Aim:
Write out each line word for word. Drop pictures.
-- begin --
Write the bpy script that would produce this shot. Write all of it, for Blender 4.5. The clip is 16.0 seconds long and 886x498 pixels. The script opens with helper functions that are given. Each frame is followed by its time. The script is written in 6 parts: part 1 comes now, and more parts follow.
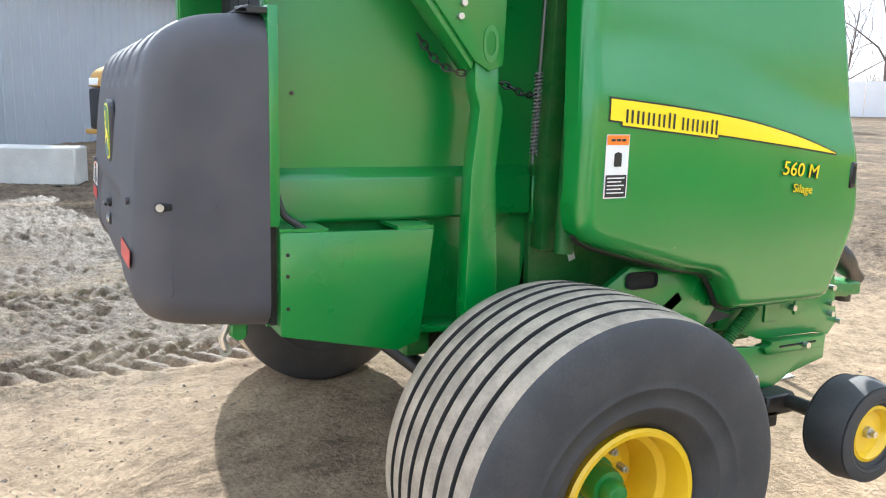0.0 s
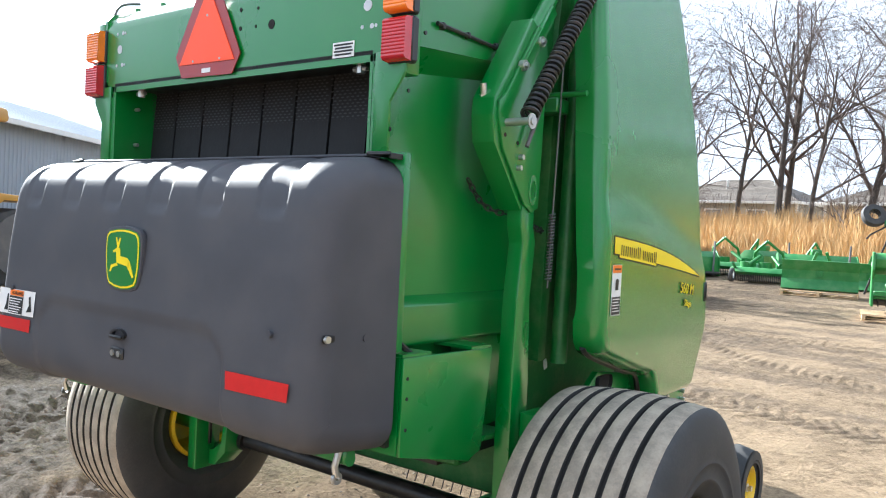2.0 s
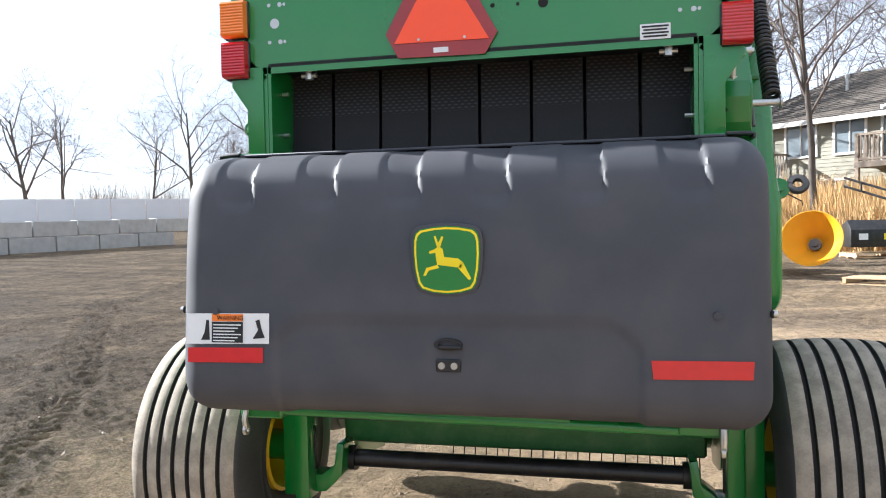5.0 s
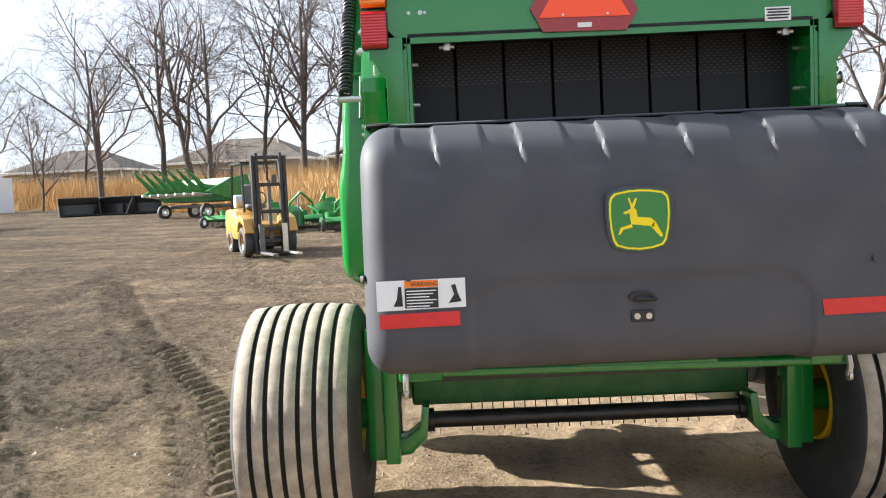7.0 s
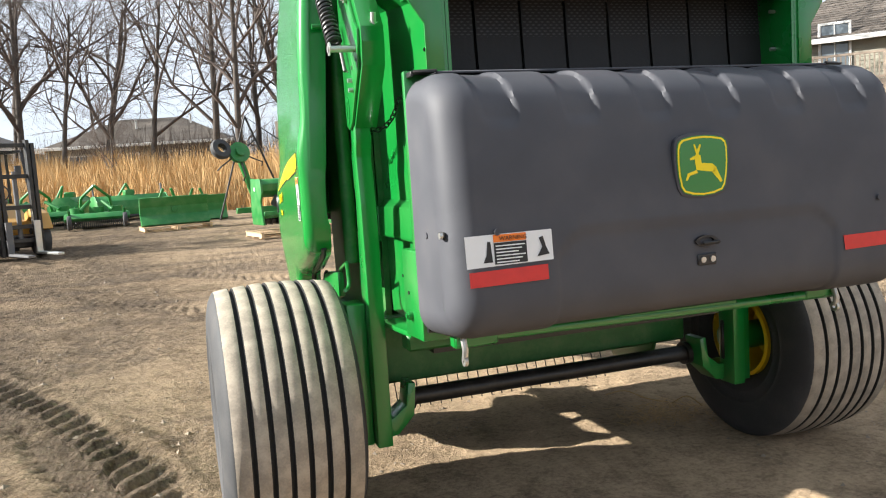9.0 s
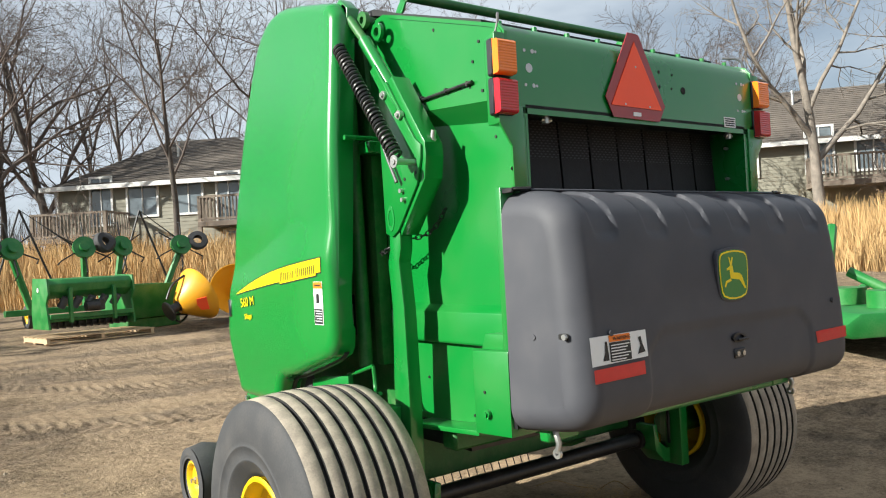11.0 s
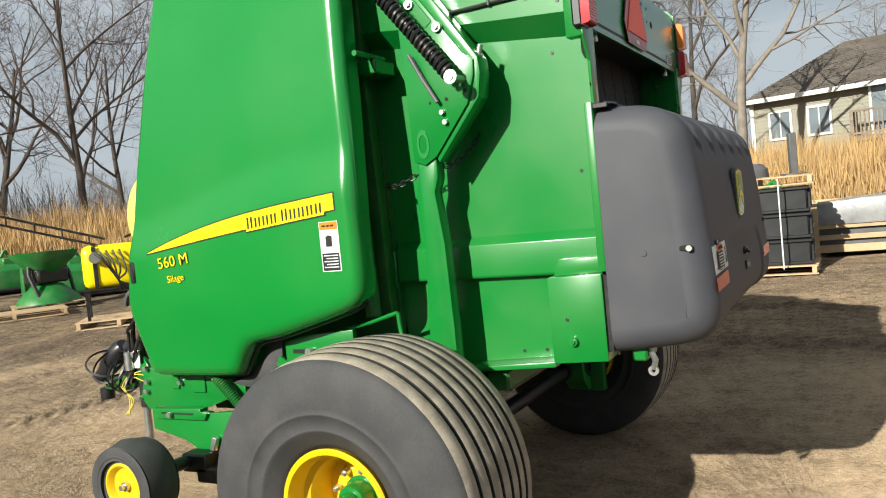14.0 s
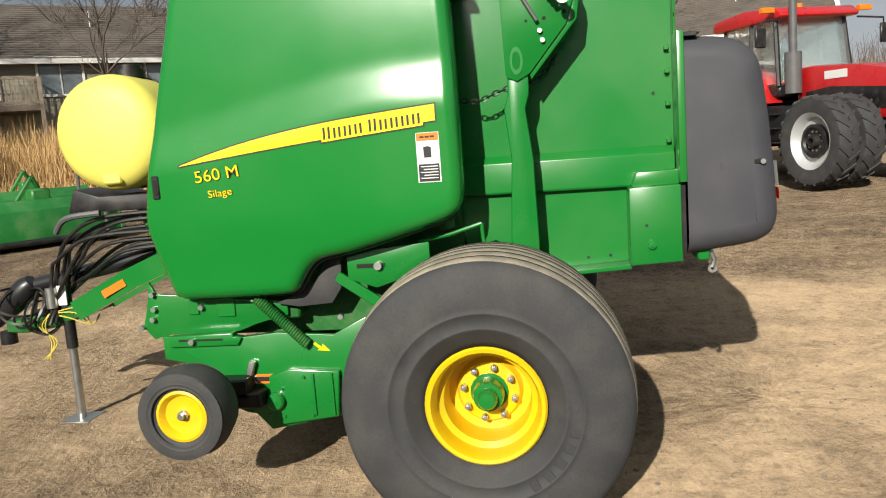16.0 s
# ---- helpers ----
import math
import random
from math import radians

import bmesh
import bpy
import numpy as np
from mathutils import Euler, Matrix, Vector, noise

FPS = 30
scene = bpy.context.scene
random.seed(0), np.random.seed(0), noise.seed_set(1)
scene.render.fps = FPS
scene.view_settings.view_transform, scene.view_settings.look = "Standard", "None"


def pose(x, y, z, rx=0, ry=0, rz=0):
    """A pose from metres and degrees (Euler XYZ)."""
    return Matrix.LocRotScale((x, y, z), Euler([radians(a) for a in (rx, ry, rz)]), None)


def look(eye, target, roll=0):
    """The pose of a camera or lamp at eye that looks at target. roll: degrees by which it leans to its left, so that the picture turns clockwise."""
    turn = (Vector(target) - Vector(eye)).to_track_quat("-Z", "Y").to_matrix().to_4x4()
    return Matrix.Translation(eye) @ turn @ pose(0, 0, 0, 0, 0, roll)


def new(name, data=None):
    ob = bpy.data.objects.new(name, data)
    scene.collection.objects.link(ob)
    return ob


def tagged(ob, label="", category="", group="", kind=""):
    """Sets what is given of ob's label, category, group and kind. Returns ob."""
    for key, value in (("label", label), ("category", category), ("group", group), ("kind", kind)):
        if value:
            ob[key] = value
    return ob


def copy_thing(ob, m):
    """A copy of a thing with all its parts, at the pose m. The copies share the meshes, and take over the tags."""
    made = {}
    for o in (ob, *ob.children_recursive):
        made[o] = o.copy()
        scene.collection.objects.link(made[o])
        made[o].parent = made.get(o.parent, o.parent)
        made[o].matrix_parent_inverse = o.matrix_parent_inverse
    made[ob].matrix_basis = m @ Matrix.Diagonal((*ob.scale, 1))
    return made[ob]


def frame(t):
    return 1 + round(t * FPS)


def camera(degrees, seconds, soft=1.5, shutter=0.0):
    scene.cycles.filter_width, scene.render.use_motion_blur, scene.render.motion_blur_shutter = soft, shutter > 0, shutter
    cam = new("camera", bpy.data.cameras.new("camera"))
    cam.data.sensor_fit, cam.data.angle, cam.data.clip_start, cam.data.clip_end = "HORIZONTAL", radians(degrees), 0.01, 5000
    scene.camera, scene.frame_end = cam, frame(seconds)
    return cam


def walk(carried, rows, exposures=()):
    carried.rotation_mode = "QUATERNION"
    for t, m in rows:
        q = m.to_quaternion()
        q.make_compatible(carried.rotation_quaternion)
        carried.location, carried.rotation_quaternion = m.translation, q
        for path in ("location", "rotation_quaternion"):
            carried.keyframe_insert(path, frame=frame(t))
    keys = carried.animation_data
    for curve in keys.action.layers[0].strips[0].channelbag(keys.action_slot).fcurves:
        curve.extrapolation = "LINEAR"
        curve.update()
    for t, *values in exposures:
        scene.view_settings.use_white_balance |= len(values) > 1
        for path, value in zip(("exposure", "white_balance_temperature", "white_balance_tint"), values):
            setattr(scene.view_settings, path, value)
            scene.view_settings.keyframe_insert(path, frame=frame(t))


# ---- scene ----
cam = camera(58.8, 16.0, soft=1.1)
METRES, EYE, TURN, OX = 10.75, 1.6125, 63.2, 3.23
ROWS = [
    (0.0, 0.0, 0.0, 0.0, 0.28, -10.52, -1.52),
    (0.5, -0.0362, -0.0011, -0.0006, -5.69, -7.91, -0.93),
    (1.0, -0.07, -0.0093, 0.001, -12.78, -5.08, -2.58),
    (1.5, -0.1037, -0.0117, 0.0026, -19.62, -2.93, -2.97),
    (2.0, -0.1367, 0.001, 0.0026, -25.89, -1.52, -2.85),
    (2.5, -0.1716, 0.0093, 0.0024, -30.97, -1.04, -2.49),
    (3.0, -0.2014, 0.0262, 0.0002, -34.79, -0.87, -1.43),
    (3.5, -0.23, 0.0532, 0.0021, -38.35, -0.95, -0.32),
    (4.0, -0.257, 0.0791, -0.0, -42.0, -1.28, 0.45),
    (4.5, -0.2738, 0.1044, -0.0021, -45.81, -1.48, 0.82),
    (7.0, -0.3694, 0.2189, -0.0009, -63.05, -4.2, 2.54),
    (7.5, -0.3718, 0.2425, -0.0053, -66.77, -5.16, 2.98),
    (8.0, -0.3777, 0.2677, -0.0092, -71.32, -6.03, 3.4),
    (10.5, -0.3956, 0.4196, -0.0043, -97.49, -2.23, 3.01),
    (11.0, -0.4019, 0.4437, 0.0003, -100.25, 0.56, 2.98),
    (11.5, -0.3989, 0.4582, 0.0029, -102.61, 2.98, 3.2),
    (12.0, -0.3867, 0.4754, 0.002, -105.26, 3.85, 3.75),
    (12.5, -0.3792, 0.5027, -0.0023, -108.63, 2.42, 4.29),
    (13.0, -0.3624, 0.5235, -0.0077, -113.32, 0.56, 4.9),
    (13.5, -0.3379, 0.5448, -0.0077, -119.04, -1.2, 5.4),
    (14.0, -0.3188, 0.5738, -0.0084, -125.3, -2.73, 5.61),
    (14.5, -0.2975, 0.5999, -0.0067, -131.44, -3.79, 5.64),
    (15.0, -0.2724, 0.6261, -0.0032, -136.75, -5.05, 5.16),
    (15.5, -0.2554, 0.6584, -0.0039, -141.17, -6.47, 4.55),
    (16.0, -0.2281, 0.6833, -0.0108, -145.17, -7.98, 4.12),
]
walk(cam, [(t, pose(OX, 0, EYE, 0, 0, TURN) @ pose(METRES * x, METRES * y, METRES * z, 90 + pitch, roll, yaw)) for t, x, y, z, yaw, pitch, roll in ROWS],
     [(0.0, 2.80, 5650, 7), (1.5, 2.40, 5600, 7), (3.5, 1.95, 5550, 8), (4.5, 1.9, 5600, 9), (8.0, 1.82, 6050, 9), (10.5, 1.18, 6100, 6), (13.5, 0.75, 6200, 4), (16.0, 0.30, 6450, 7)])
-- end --
Result for this exercise:
Write the bpy script that would produce this shot. Write all of it, for Blender 4.5. The clip is 16.0 seconds long and 886x498 pixels. The script opens with helper functions that are given. Each frame is followed by its time. The script is written in 6 parts: part 1 comes now, and more parts follow.
0.0 s
2.0 s
5.0 s
7.0 s
9.0 s
11.0 s
14.0 s
16.0 s
# ---- helpers ----
import math
import random
from math import radians

import bmesh
import bpy
import numpy as np
from mathutils import Euler, Matrix, Vector, noise

FPS = 30
scene = bpy.context.scene
random.seed(0), np.random.seed(0), noise.seed_set(1)
scene.render.fps = FPS
scene.view_settings.view_transform, scene.view_settings.look = "Standard", "None"


def pose(x, y, z, rx=0, ry=0, rz=0):
    """A pose from metres and degrees (Euler XYZ)."""
    return Matrix.LocRotScale((x, y, z), Euler([radians(a) for a in (rx, ry, rz)]), None)


def look(eye, target, roll=0):
    """The pose of a camera or lamp at eye that looks at target. roll: degrees by which it leans to its left, so that the picture turns clockwise."""
    turn = (Vector(target) - Vector(eye)).to_track_quat("-Z", "Y").to_matrix().to_4x4()
    return Matrix.Translation(eye) @ turn @ pose(0, 0, 0, 0, 0, roll)


def new(name, data=None):
    ob = bpy.data.objects.new(name, data)
    scene.collection.objects.link(ob)
    return ob


def tagged(ob, label="", category="", group="", kind=""):
    """Sets what is given of ob's label, category, group and kind. Returns ob."""
    for key, value in (("label", label), ("category", category), ("group", group), ("kind", kind)):
        if value:
            ob[key] = value
    return ob


def copy_thing(ob, m):
    """A copy of a thing with all its parts, at the pose m. The copies share the meshes, and take over the tags."""
    made = {}
    for o in (ob, *ob.children_recursive):
        made[o] = o.copy()
        scene.collection.objects.link(made[o])
        made[o].parent = made.get(o.parent, o.parent)
        made[o].matrix_parent_inverse = o.matrix_parent_inverse
    made[ob].matrix_basis = m @ Matrix.Diagonal((*ob.scale, 1))
    return made[ob]


def frame(t):
    return 1 + round(t * FPS)


def camera(degrees, seconds, soft=1.5, shutter=0.0):
    scene.cycles.filter_width, scene.render.use_motion_blur, scene.render.motion_blur_shutter = soft, shutter > 0, shutter
    cam = new("camera", bpy.data.cameras.new("camera"))
    cam.data.sensor_fit, cam.data.angle, cam.data.clip_start, cam.data.clip_end = "HORIZONTAL", radians(degrees), 0.01, 5000
    scene.camera, scene.frame_end = cam, frame(seconds)
    return cam


def walk(carried, rows, exposures=()):
    carried.rotation_mode = "QUATERNION"
    for t, m in rows:
        q = m.to_quaternion()
        q.make_compatible(carried.rotation_quaternion)
        carried.location, carried.rotation_quaternion = m.translation, q
        for path in ("location", "rotation_quaternion"):
            carried.keyframe_insert(path, frame=frame(t))
    keys = carried.animation_data
    for curve in keys.action.layers[0].strips[0].channelbag(keys.action_slot).fcurves:
        curve.extrapolation = "LINEAR"
        curve.update()
    for t, *values in exposures:
        scene.view_settings.use_white_balance |= len(values) > 1
        for path, value in zip(("exposure", "white_balance_temperature", "white_balance_tint"), values):
            setattr(scene.view_settings, path, value)
            scene.view_settings.keyframe_insert(path, frame=frame(t))


# ---- scene ----
cam = camera(58.8, 16.0, soft=1.1)
METRES, EYE, TURN, OX = 10.75, 1.6125, 63.2, 3.23
ROWS = [
    (0.0, 0.0, 0.0, 0.0, 0.28, -10.52, -1.52),
    (0.5, -0.0362, -0.0011, -0.0006, -5.69, -7.91, -0.93),
    (1.0, -0.07, -0.0093, 0.001, -12.78, -5.08, -2.58),
    (1.5, -0.1037, -0.0117, 0.0026, -19.62, -2.93, -2.97),
    (2.0, -0.1367, 0.001, 0.0026, -25.89, -1.52, -2.85),
    (2.5, -0.1716, 0.0093, 0.0024, -30.97, -1.04, -2.49),
    (3.0, -0.2014, 0.0262, 0.0002, -34.79, -0.87, -1.43),
    (3.5, -0.23, 0.0532, 0.0021, -38.35, -0.95, -0.32),
    (4.0, -0.257, 0.0791, -0.0, -42.0, -1.28, 0.45),
    (4.5, -0.2738, 0.1044, -0.0021, -45.81, -1.48, 0.82),
    (7.0, -0.3694, 0.2189, -0.0009, -63.05, -4.2, 2.54),
    (7.5, -0.3718, 0.2425, -0.0053, -66.77, -5.16, 2.98),
    (8.0, -0.3777, 0.2677, -0.0092, -71.32, -6.03, 3.4),
    (10.5, -0.3956, 0.4196, -0.0043, -97.49, -2.23, 3.01),
    (11.0, -0.4019, 0.4437, 0.0003, -100.25, 0.56, 2.98),
    (11.5, -0.3989, 0.4582, 0.0029, -102.61, 2.98, 3.2),
    (12.0, -0.3867, 0.4754, 0.002, -105.26, 3.85, 3.75),
    (12.5, -0.3792, 0.5027, -0.0023, -108.63, 2.42, 4.29),
    (13.0, -0.3624, 0.5235, -0.0077, -113.32, 0.56, 4.9),
    (13.5, -0.3379, 0.5448, -0.0077, -119.04, -1.2, 5.4),
    (14.0, -0.3188, 0.5738, -0.0084, -125.3, -2.73, 5.61),
    (14.5, -0.2975, 0.5999, -0.0067, -131.44, -3.79, 5.64),
    (15.0, -0.2724, 0.6261, -0.0032, -136.75, -5.05, 5.16),
    (15.5, -0.2554, 0.6584, -0.0039, -141.17, -6.47, 4.55),
    (16.0, -0.2281, 0.6833, -0.0108, -145.17, -7.98, 4.12),
]
walk(cam, [(t, pose(OX, 0, EYE, 0, 0, TURN) @ pose(METRES * x, METRES * y, METRES * z, 90 + pitch, roll, yaw)) for t, x, y, z, yaw, pitch, roll in ROWS],
     [(0.0, 2.80, 5650, 7), (1.5, 2.40, 5600, 7), (3.5, 1.95, 5550, 8), (4.5, 1.9, 5600, 9), (8.0, 1.82, 6050, 9), (10.5, 1.18, 6100, 6), (13.5, 0.75, 6200, 4), (16.0, 0.30, 6450, 7)])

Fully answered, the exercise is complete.